The requirement that the lambs be "without defect" (Hebrew: tamim) is not incidental. The word carries the weight of wholeness, integrity, and ritual completeness — the same term used of Noah (Gen 6:9, "blameless"), of the Passover lamb (Ex 12:5), and prophetically of the Servant of the Lord. Blemish excludes; perfection alone approaches the Holy One.
Verse 30 — Meal and drink offerings according to number and ordinance
The grain (meal) offering and drink offering are not afterthoughts but integral components of the sacrificial act, specified "according to their number, after the ordinance." Numbers 15:1–12 establishes the proportional scale: the more costly the animal, the greater the accompanying offerings. For each bull: three-tenths of an ephah of fine flour with oil, and a hin of wine; for each ram: two-tenths and a third of a hin; for each lamb: one-tenth and a quarter of a hin. On the sixth day alone, this means enormous quantities of grain and wine poured out upon the altar — a lavish, multi-sensory act of worship engaging Israel's agricultural produce alongside its flocks.
The phrase "after the ordinance" (kəmišpāṭām) is crucial. It signals that Israelite liturgy is not spontaneous invention but received order — taxis, to use the Greek word the Septuagint favors. Worship is shaped by divine prescription, not human preference.
Verse 31 — The goat for sin, and the continual burnt offering
The single male goat (śə'îr 'izzîm) for a sin offering (ḥaṭṭāʾt) punctuates each day of the feast. Even in celebration, Israel does not presume before God. The feast's joy does not dissolve the consciousness of corporate sin; rather, atonement is woven structurally into the liturgy of rejoicing. The goat is offered "in addition to the continual burnt offering ()" — the twice-daily lamb sacrifice (Ex 29:38–42; Num 28:3–8) that anchors all other liturgy and which never ceases. The feast augments but never replaces the regular rhythm of daily worship.
Catholic tradition reads the elaborate sacrificial legislation of Numbers not as archaic irrelevance but as pedagogy — what St. Paul calls the Law as paidagōgos, a tutor leading to Christ (Gal 3:24). The Council of Trent, in its Decree on the Most Holy Sacrifice of the Mass (Session XXII), explicitly teaches that the sacrifices of the Old Law were "figures" prefiguring the one sacrifice of Christ, which the Mass makes sacramentally present. The Catechism affirms: "The Church sees in the gesture of the king-priest Melchizedek, who 'brought out bread and wine,' a prefiguring of her own offering" (CCC 1333), and more broadly treats Old Testament sacrifices as anticipations of the Eucharist.

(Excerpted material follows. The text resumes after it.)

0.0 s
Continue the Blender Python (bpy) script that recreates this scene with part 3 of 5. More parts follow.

St. Augustine, in City of God (Book X), teaches that the visible sacrifices of the Old Covenant were "sacraments" — sacred signs pointing to the invisible sacrifice of the heart and ultimately to Christ's self-offering. The meticulous variety of animals and offerings at Tabernacles illustrates what Augustine calls the diversity of gifts by which God's people approach him, all unified in the one Mediator.
The tamim requirement resonates with the Catechism's teaching on holiness: "Christ... 'holy, blameless, unstained' (Heb 7:26)... is the one, perfect, and unsurpassable Sacrifice" (CCC 614). The goat for sin embedded within the feast's joy prefigures the Catholic understanding that the Mass is simultaneously sacrifice and banquet — both the Lamb slain and the feast of the Kingdom. Pope Benedict XVI, in Sacramentum Caritatis (§70), emphasized that the Eucharistic celebration encompasses both penitence and festivity, sorrow for sin and eschatological joy.

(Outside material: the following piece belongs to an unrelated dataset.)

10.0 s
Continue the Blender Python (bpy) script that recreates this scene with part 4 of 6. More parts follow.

The sixth day's offerings present a challenge to comfortable, casual Christianity. Israel did not celebrate Tabernacles with minimal effort — the quantities of animals, grain, and wine involved were staggering, representing real economic sacrifice from a pastoral and agricultural people. A contemporary Catholic might ask: what does my Sunday Mass cost me? Not merely in time, but in preparation, attention, and interior offering?
The structural inclusion of the sin offering within the feast is particularly instructive. Today's culture tends to separate celebration from penitence, treating confession as a wet blanket on joy. The Feast of Tabernacles refuses this separation. Catholics are invited to receive the Sacrament of Reconciliation not as an interruption of spiritual joy but as its precondition and deepening. Approaching the Eucharistic feast without honest self-examination — as Paul warns in 1 Corinthians 11:27–29 — is to miss what the feast is for. Let the sixth day's goat remind every Catholic: bring your sin to the altar. The feast is more joyful, not less, when it is honest.
Typological and Spiritual Senses
The descending sequence of bulls — from thirteen to seven over the seven days — fascinated the rabbis, who connected the seventy bulls offered across the whole feast to the seventy nations of the world (Gen 10), interpreting Israel's sacrifice as intercessory for all peoples. This universalist reading finds its Christian completion in Christ the High Priest, who offers himself once for the sins of the whole world (Heb 9:26). The tamim quality of the lambs anticipates the Lamb "without blemish or spot" (1 Pet 1:19). The daily goat for sin reminds us that liturgical celebration and penitential consciousness belong together — a truth encoded in every Catholic Mass, which includes the Confiteor and the Agnus Dei even at the most solemn feasts.